Data shown:
■ ■ ■ ■ ■ ■ ■
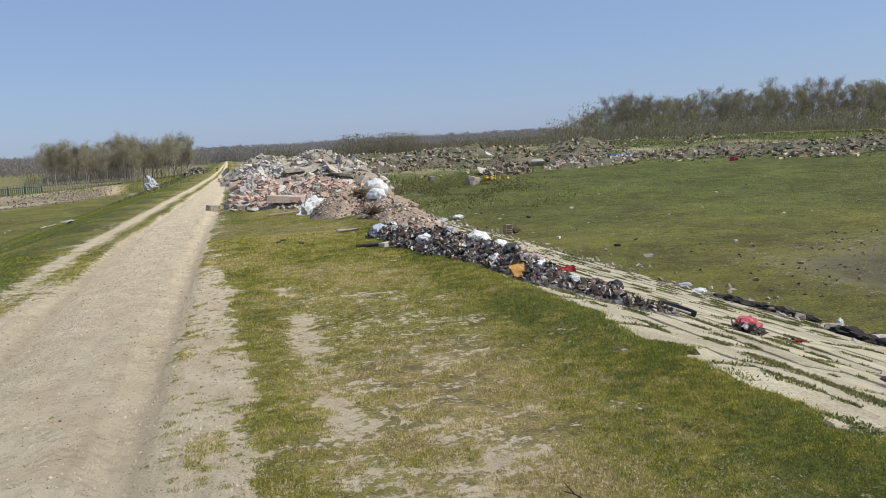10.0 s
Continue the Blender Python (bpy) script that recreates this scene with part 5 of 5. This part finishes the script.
pipe_piece(-9.8, 22.0, -18)
thing("stone", lump_mesh("stone", SCRAPS[2], M_PLASTER), on_land(-3.04, 7.2, 0.015, 0, 0, 20) @ Matrix.Scale(0.17, 4), "small flat white stone on the road's shoulder", "stone")
thing("stone", lump_mesh("stone", SCRAPS[3], M_PLASTER), on_land(-2.92, 7.15, 0.01, 0, 0, 60) @ Matrix.Scale(0.07, 4), "small white chip on the road's shoulder", "stone")
for k, (x, y, s, m_) in enumerate(((-14.3, 45.0, 0.5, M_CHAR), (-6.5, 25.6, 0.16, M_PLASTER), (-6.7, 24.6, 0.16, M_PLASTER), (-9.0, 27.5, 0.2, M_CHAR), (-6.9, 23.6, 0.14, M_BLUEGREY), (-8.2, 19.5, 0.12, M_PLASTER), (-16.5, 33.0, 0.3, M_PLASTER))):
    thing("scrap", lump_mesh("scrap", SCRAPS[k % 6], m_), on_land(x, y, 0.03, 0, 0, k * 70) @ Matrix.Scale(s, 4), "small scrap of litter lying on the green slope", "scrap", "scraps on the left slope")
# ---- the overgrown dump beyond the right-hand field ----
def dump_spots(n, seed, r0, r1, a0, a1, cell=8.0, low=0.46):
    q = np.random.default_rng(seed)
    a, d = np.radians(q.uniform(a0, a1, 8 * n)), np.sqrt(q.uniform(r0 ** 2, r1 ** 2, 8 * n))
    x, y = 4 + d * np.sin(a), 4 + d * np.cos(a)
    ok = np.nonzero((fnoise(x, y, cell, 64) > low + 0.16 * (1 - ramp(d, 54, 72))) & ((x > 9 + 0.05 * (y - 40))))[0][:n]
    return np.stack([x[ok], y[ok], land(x[ok], y[ok])], 1)


dump = empty("rubble_field", label="overgrown rubble, concrete lumps and rubbish across the old dump", category="rubble", kind="stuff")
for seed, mat_, n_, shapes, lo, hi in ((401, M_RUBBLE_DULL, 1900, CRUMBS, 0.12, 0.6), (407, M_RUBBLE, 900, LUMPS, 0.1, 0.55), (402, M_PLASTER_I, 600, LUMPS, 0.1, 0.5), (408, M_GREYBITS, 900, SCRAPS, 0.1, 0.5), (403, M_BROWNBITS, 3000, SCRAPS, 0.2, 0.9), (404, M_WEED, 9500, SCRAPS, 0.12, 0.5), (405, M_BRICK_I, 250, CRUMBS, 0.12, 0.4), (406, M_STRAW, 3000, SCRAPS, 0.2, 0.8)):
    at = dump_spots(n_, seed, 54, 112, 3, 62, 8.0, 0.5 if mat_ not in (M_WEED, M_STRAW) else 0.38)
    s = q.uniform(lo, hi, len(at)) ** 1.3
    at[:, 2] += 0.1 * s
    debris("rubble", mat_, at, s, shapes, dump)

MIX = [("rubble", M_RUBBLE_DULL, 0.55, CRUMBS), ("plaster_rubble", M_PLASTER_I, 0.09, CRUMBS), ("litter", M_BROWNBITS, 0.4, SCRAPS)]
PINK = [("rubble", M_RUBBLE, 0.5, CRUMBS), ("plaster_rubble", M_PLASTER_I, 0.35, CRUMBS), ("brick_rubble", M_BRICK_I, 0.4, CRUMBS)]
DARKMIX = [("char", M_CHAR, 0.5, SCRAPS), ("litter", M_BROWNBITS, 0.8, SCRAPS)]
G = "rubble piles on the old dump"
for k, (x, y, sx, sy, h, mixes, label, size) in enumerate((
        (27.5, 56.5, 7.5, 3.5, 1.0, PINK, "pile of pinkish rubble and broken slabs on the dump", 0.6),
        (20.3, 55.8, 4.0, 2.5, 0.9, MIX, "pile of pale broken concrete at the edge of the field", 0.75),
        (23.5, 64.0, 8.0, 4.0, 1.5, DARKMIX, "dark brown brush and scrap heap on the dump", 0.7),
        (18.0, 68.0, 9.0, 4.0, 1.4, MIX, "grey rubble mound with lumps of concrete", 0.8),
        (29.0, 63.0, 8.0, 4.0, 1.5, DARKMIX, "dark brown brush and scrap heap on the dump", 0.7),
        (38.0, 55.5, 9.0, 4.0, 1.3, MIX, "grey rubbish mound at the field's edge", 0.6),
        (43.0, 53.0, 9.0, 4.0, 1.2, MIX, "grey rubbish mound at the field's edge", 0.6),
        (49.0, 50.5, 10.0, 4.0, 1.2, MIX, "grey rubbish mound at the field's edge", 0.6),
        (57.0, 47.0, 10.0, 4.0, 1.2, MIX, "grey rubbish mound at the field's edge", 0.6),
        (64.0, 43.0, 10.0, 5.0, 1.3, MIX, "grey rubbish mound at the field's edge", 0.6),
        (12.5, 66.0, 7.0, 5.0, 1.3, MIX, "grey rubble mound with lumps of concrete", 0.8),
        (34.0, 72.0, 10.0, 5.0, 1.6, MIX, "grey rubble mound with lumps of concrete", 0.8),
        (14.0, 80.0, 12.0, 6.0, 1.6, MIX, "grey rubble mound with lumps of concrete", 0.9),
        (24.0, 82.0, 12.0, 6.0, 1.5, MIX, "grey rubble mound with lumps of concrete", 0.9))):
    rubbish_pile(x, y, sx, sy, 0.6 * h, 300 + k, label, mixes + [("weed_growth", M_WEED, 0.5, SCRAPS), ("straw", M_STRAW, 0.8, SCRAPS)], 130, 0.7 * size, M_WEEDY, G)


def block(x, y, s, rx, ry, rz, m_, label, shape=None):
    v, f = shape if shape is not None else LUMPS[int(abs(x * 7)) % 8]
    thing("concrete_block", lump_mesh("concrete_block", (v, f), m_), pose(x, y, float(land(np.array([x]), np.array([y]))[0]) + 0.2 * s, rx, ry, rz) @ Matrix.Scale(s, 4), label, "concrete block", "concrete blocks on the dump")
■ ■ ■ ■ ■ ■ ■
Instructions to follow:
Give again, word for word, every line from the top of the data through the line with "return np.stack([x[ok], y[ok], land(x[ok], y[ok])], 1)", both ends included, and exclude the pictures.

Problem solution:
10.0 s
Continue the Blender Python (bpy) script that recreates this scene with part 5 of 5. This part finishes the script.
pipe_piece(-9.8, 22.0, -18)
thing("stone", lump_mesh("stone", SCRAPS[2], M_PLASTER), on_land(-3.04, 7.2, 0.015, 0, 0, 20) @ Matrix.Scale(0.17, 4), "small flat white stone on the road's shoulder", "stone")
thing("stone", lump_mesh("stone", SCRAPS[3], M_PLASTER), on_land(-2.92, 7.15, 0.01, 0, 0, 60) @ Matrix.Scale(0.07, 4), "small white chip on the road's shoulder", "stone")
for k, (x, y, s, m_) in enumerate(((-14.3, 45.0, 0.5, M_CHAR), (-6.5, 25.6, 0.16, M_PLASTER), (-6.7, 24.6, 0.16, M_PLASTER), (-9.0, 27.5, 0.2, M_CHAR), (-6.9, 23.6, 0.14, M_BLUEGREY), (-8.2, 19.5, 0.12, M_PLASTER), (-16.5, 33.0, 0.3, M_PLASTER))):
    thing("scrap", lump_mesh("scrap", SCRAPS[k % 6], m_), on_land(x, y, 0.03, 0, 0, k * 70) @ Matrix.Scale(s, 4), "small scrap of litter lying on the green slope", "scrap", "scraps on the left slope")
# ---- the overgrown dump beyond the right-hand field ----
def dump_spots(n, seed, r0, r1, a0, a1, cell=8.0, low=0.46):
    q = np.random.default_rng(seed)
    a, d = np.radians(q.uniform(a0, a1, 8 * n)), np.sqrt(q.uniform(r0 ** 2, r1 ** 2, 8 * n))
    x, y = 4 + d * np.sin(a), 4 + d * np.cos(a)
    ok = np.nonzero((fnoise(x, y, cell, 64) > low + 0.16 * (1 - ramp(d, 54, 72))) & ((x > 9 + 0.05 * (y - 40))))[0][:n]
    return np.stack([x[ok], y[ok], land(x[ok], y[ok])], 1)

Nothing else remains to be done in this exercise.